Fade to black, indeed.
After last week’s megachapter, this is much shorter and to the point: Luke is rescued, Karrde has him stunned. We as readers know how that was managed, but Luke doesn’t. We as first-time readers still don’t know why Mara hates Luke, but at least Luke doesn’t either. I feel like this chapter and the next are mostly separated because of the drama of the cliffhanger, and the sense that a chapter should be contiguous: if Luke sleeps or is stunned, might as well drop a chapter break. So there isn’t much for me to pick apart here, beyond what I already did.

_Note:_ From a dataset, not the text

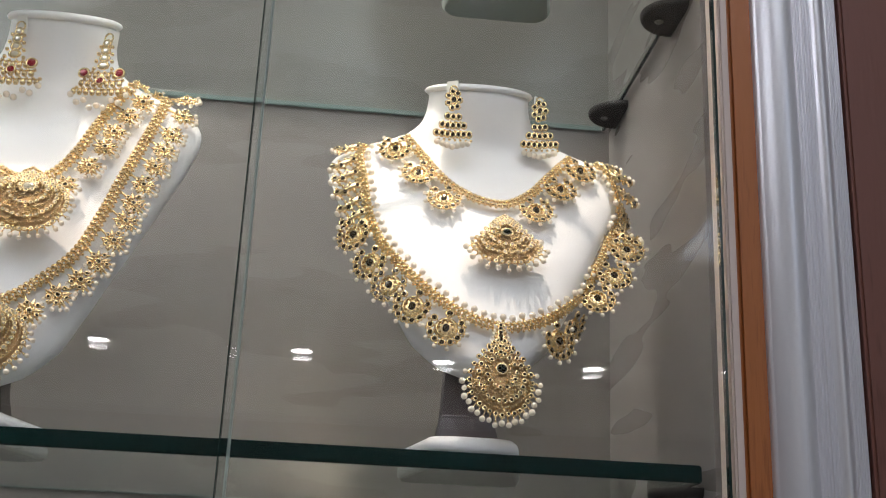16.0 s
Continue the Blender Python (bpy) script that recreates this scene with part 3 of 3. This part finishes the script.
def shelf(zt, x1):
    root = tagged(new("glass_shelf"), "clear green-tinted glass shelf with a dark polished edge", "shelf", "glass shelves")
    slab = part("slab", box_bm(X0 + 0.004, x1 - 0.003, 0.003, BACK - 0.0046, zt - GLASS_T, zt), SHELF_GLASS, root)
    slab.visible_shadow = False
    edge = part("front_edge", box_bm(X0 + 0.004, x1, -0.0005, 0.0025, zt - GLASS_T, zt, 0.0009), EDGE, root, "dark green polished glass edge")
    part("end_edge", box_bm(x1 - 0.0025, x1, 0.003, BACK - 0.004, zt - GLASS_T, zt), EDGE, root)
    part("back_edge", box_bm(X0 + 0.004, x1 - 0.003, BACK - 0.0042, BACK - 0.001, zt - GLASS_T, zt, 0.0014), BACK_EDGE, root)
    for side in (-1, 1):
        for yy in (0.045, 0.222):
            wall = X0 + 0.0005 if side < 0 else X1 - 0.0005
            bracket = part("shelf_bracket", half_disc(wall, -side, yy, zt - GLASS_T - 0.0075, zt - GLASS_T - 0.0005), BRACKET, root, "dark half-round shelf bracket", True)
            s = Soup()
            s.ball(wall - side * 0.016, yy, zt - GLASS_T - 0.0078, 0.0035, 0.4)
            part("screw_head", s, GREY_METAL, bracket, "", True)
    return root


shelf(LOWER, 0.806)
shelf(SHELF, 0.814)
shelf(UPPER, 0.817)


def pane(x0, x1, front, joint, left=0.0016, turn=0.0):
    """A tall front pane whose back face is very slightly out of true."""
    bm = box_bm(x0, x1, front, front + 0.006, 0.56, 2.345)
    for v in bm.verts:
        if v.co.y > front + 0.003:
            v.co.y += WEDGE * (v.co.z - 0.56)
    edges = box_bm(x0 - left, x0, front, front + (0.0085 if turn else 0.005), 0.56, 2.345), box_bm(x1, x1 + 0.0016, front, front + 0.005, 0.56, 2.345)
    swing = Matrix.Translation((x0, front, 0)) @ pose(0, 0, 0, 0, 0, turn) @ Matrix.Translation((-x0, -front, 0))
    for piece in (bm, *edges):
        piece.transform(swing)
    ob = tagged(new("glass_door", mesh_of("glass_door", bm, GLASS)), "tall clear frameless glass pane closing the case", "glass door", "front panes")
    ob.visible_shadow = False
    for edge in edges:
        part("pane_edge", edge, joint, ob, "greenish ground edge")


WEDGE = 0.0023
pane(X0 + 0.003, PANE_A - 0.0005, -0.0260, JOINT, 0.0008)
pane(PANE_A - 0.002, PANE_B + 0.001, -0.0155, JOINT, 0.0008)
pane(PANE_B - 0.003, X1 - 0.002, -0.0260, PANE_EDGE, 0.0006, -1.9)

# frame at the end of the case
solid("trim_1", X1 + 0.003, X1 + 0.0095, -0.034, -0.004, 0.0, CEIL, CREAM, bevel=0.0015)
solid("trim_2", X1 + 0.0105, X1 + 0.0285, -0.030, -0.004, 0.0, CEIL, WOOD, bevel=0.003)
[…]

: This isn’t something I would have picked up in a first read-through, but now I think it’s apparent when Karrde says they will tow Luke’s X-Wing that he doesn’t intend to immediately hand Luke over to the Empire: They don’t want to abandon the empty X-Wing where someone might come across it and wonder where the pilot and the astromech droid have gone, and since the reward is only for the pilot, why would they drag along a shiny starfighter to be immediately grabbed by the Imperials as well, when there could later be salvage to be had instead? No, the plan is obviously initially to disappear Luke without a trace.
The description of Mara’s hatred manages to convey ”oh, it’s so personal” without using the word itself, which I like, stylistically.
Is there a name for phrases like ”Luke wondered how in the worlds Karrde has done this” instead of ”how in the world…”? I want to say ‘localization,’ and of course that’s a software term, not a literature term.
: “Localization” is also a term for the translation of media (video games, say) between languages, which sometimes also entails translating cultural references, so that may be the closest match. Zahn’s pretty consistent in using “in the worlds” throughout both his own work and his tie-in work, and we’ll see a bunch of others as we go along.
: As we dangle from that cliff this week, may the Force be with you.